Monday, Feb. 06, 1939
Unusual Spot
"Lift the embargo on Loyalist Spain! Lift the embargo on Loyalist Spain!"
Times Square, Manhattan, rang with that chant one night last week, the night that bomb-pocked Barcelona was falling and U. S. warboats were speeding to evacuate U. S. citizens (see p. 14). Letters and telegrams poured in at the White House. Even North Dakota's Senator Gerald P. Nye, longtime champion of the Neutrality Act, came out for lifting the embargo on Loyalist Spain. Even the President's wife made a speech about Neutrality.
Amid such sentiments, subject to such pressure, Franklin Roosevelt who never loved the strict provisions of the Neutrality Act stood by it. He knew that at such a late hour lifting the embargo would involve the U. S. in diplomatic trouble and threaten U. S. peace far more effectively than it could help Loyalist Spain. This put the President in an unusual spot for him: on the unpopular side of a question. But he did not refer to these facts when he replied, through the press, to the clamoring friends of Loyalist Spain. He referred all pleaders to the State Department, whose legalists gave his answer: The President is powerless to lift the embargo on Spain. The general Neutrality Act of May 1937 added civil war to the conditions in a foreign country under which the President must establish an embargo, if a "state of war" exists which endangers U. S. peace. But even if this act could be got round, the President is still bound by a joint resolution passed four months earlier by which Congress itself specifically embargoed arms to Spain.
On Capitol Hill, two deans of the Senate, Lewis of Illinois and Borah of Idaho, arose to support this view. They were joined by rowdy Bob Reynolds of North Carolina, who exclaimed: "We should wash behind our ears before telling other nations of the world to take a bath."
> Having obtained confirmation of three controversial characters in highest appointive posts (Frankfurter, Murphy, Hopkins), Franklin Roosevelt last week sent to the Senate a still hotter appointment: Thomas R. Amlie, Wisconsin radical Progressive, to be a member of the Interstate Commerce Commission (see col. 2).

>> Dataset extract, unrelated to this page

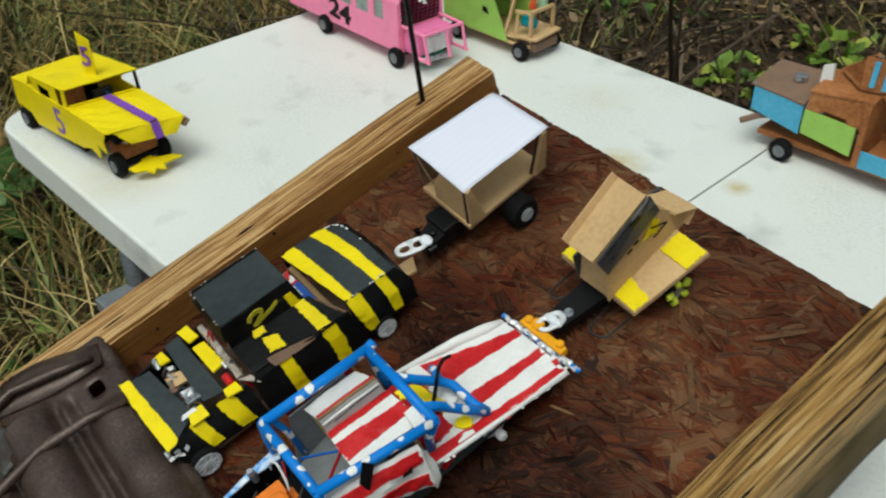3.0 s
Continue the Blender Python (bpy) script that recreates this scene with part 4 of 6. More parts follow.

> Five nights before his 57th birthday, Franklin Roosevelt motored over to Fort Myer, Va. to a gala Army horseshow, proceeds of which (around $3,000) began this year's anti-infantile paralysis collection in his honor. With him he took Mrs. Roosevelt, horse-loving Harry Hopkins, and Madam Secretary of Labor Frances Perkins, currently under fire in the House (see p. 8).
> On his birthday (Jan. 30) he cut a cake with 21 candles at the White House for a big party of family & friends including, as usual, members of the Cuff-Links Gang--eight men whose friendship dates back to Franklin Roosevelt's days as Assistant Secretary of the Navy, and to whom he gave cufflinks in remembrance of their help in his unsuccessful campaign for Vice President in 1920.